SCOTUS To Determine Whether Permissible For Self-Funded Medical Plan Can Recover Attorney's Fees Paid to Plaintiff's Counsel

The Philadelphia-based 3rd U.S. Circuit Court of Appeals had ruled in U.S. Airways Inc. v. McCutchen, that the health plan’s attempt to obtain the personal injury proceeds and attorney fees was not allowed under ERISA because it would not amount to “appropriate equitable relief.”  The case is now before the Supreme Court.

McCutchen was injured in an auto accident and incurred nearly $67,000.00 in medical bills, and settled his third-party claim for $110,000.00, after deducting his attorney’s fees, McCutchen walked away with $66,000.00.  US Airways demanded reimbursement of the full $67,000.00.

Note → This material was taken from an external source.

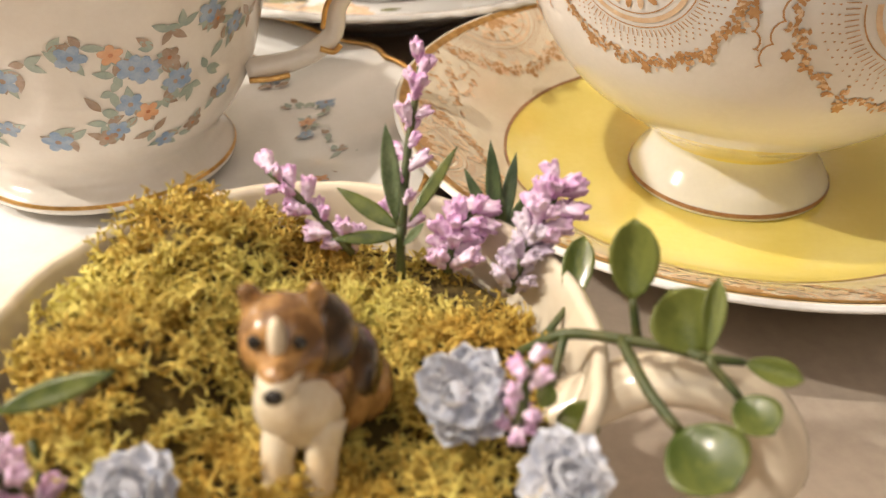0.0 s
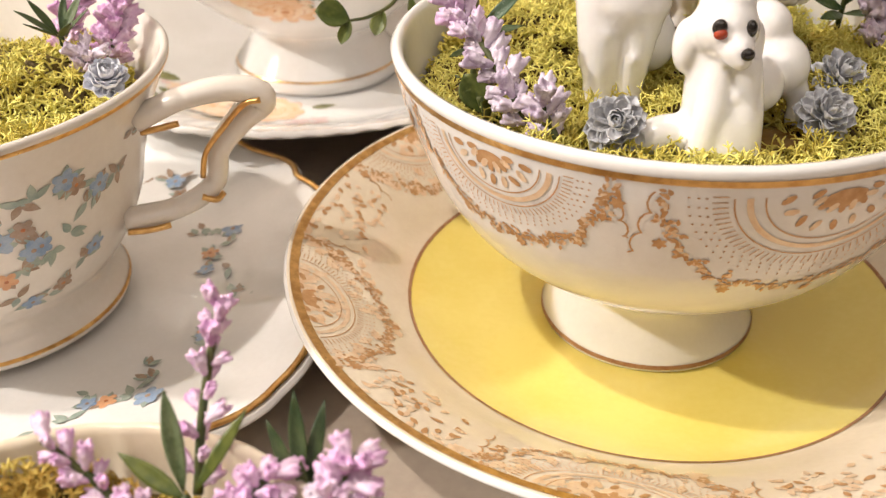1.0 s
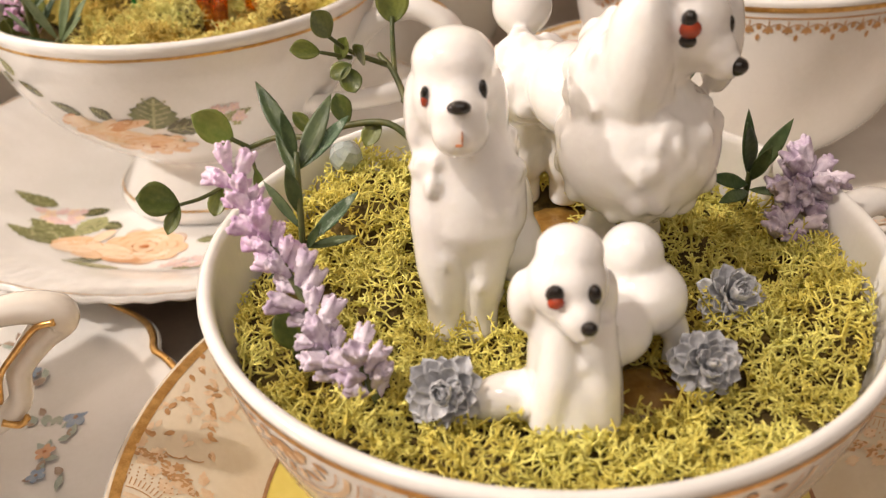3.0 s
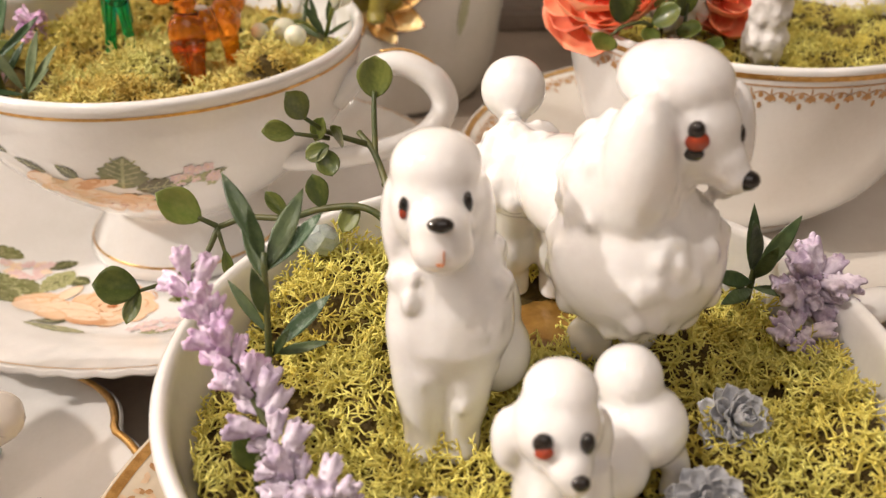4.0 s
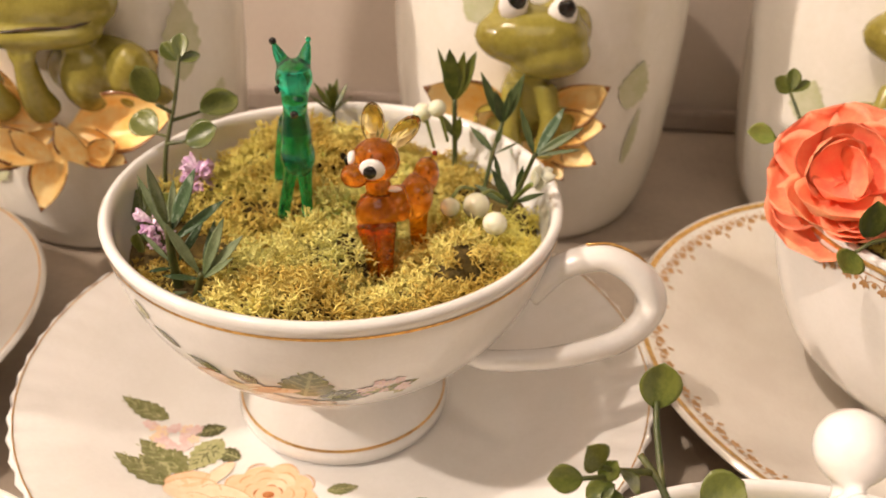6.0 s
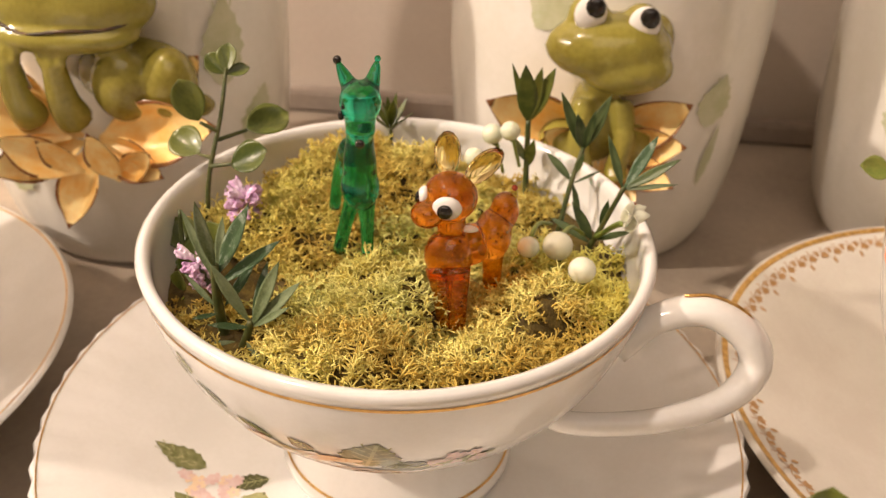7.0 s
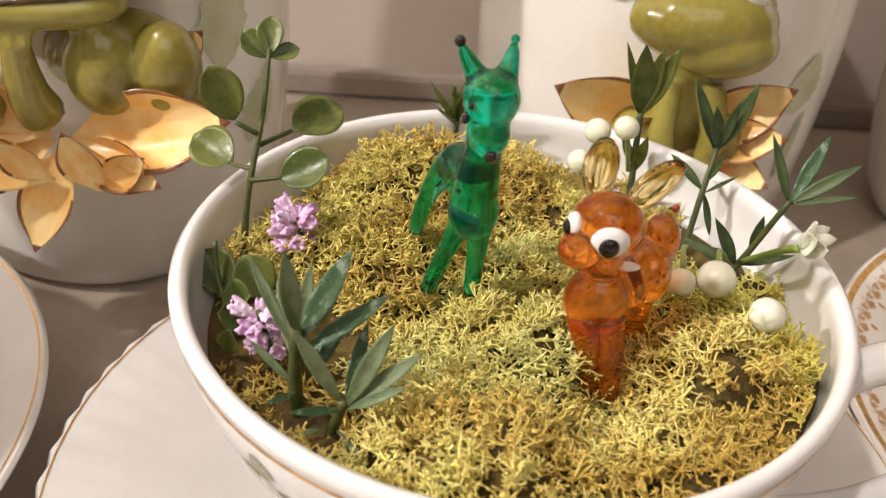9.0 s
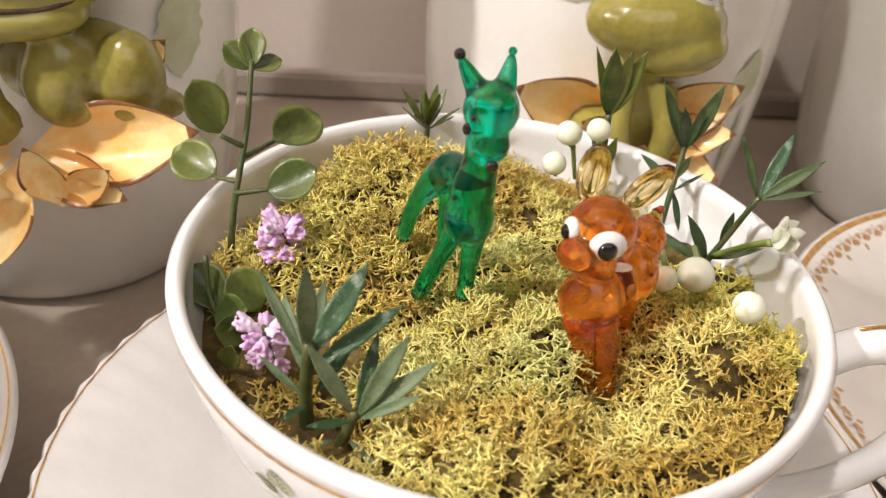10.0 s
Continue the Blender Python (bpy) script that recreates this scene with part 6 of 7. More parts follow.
sprig("leaf_sprig", (-0.0630, 0.2980, 0.0540), [([(-0.0600, 0.2960, 0.0540), (-0.0620, 0.2990, 0.0600), (-0.0625, 0.3010, 0.0650)], 0.0005, 0.0004)],
    [(ROUND2, (-0.0600, 0.2980, 0.0570), (-0.0650, 0.3030, 0.0620), SEE, 1.0), (ROUND2, (-0.0610, 0.2960, 0.0570), (-0.0560, 0.2920, 0.0620), SEE, 0.9), (OLIVE, (-0.0580, 0.2860, 0.0560), (-0.0570, 0.2840, 0.0625), SEE, 0.7), (ROUND2, (-0.0560, 0.2930, 0.0560), (-0.0600, 0.2900, 0.0600), SEE, 1.0), (ROUND2, (-0.0545, 0.2990, 0.0560), (-0.0585, 0.3010, 0.0625), SEE, 1.1)], "dark green round leaves along the cup wall")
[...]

Ultimately US Airways filed suit for the full amount in the US District Court.  The District Court granted summary judgment to US Airways for the entire amount of the counsel’s fees, $41,000.00 annd more than $25,000 from McCutchen, ruling that the plan language required reimbursement from “any monies recovered”, which included the attorney’s fees.

The third circuit reversed on the grounds that it was inequitable for US Airways to be fully reimbursed when McCutchen recieved less than the full payment for his medical expenses.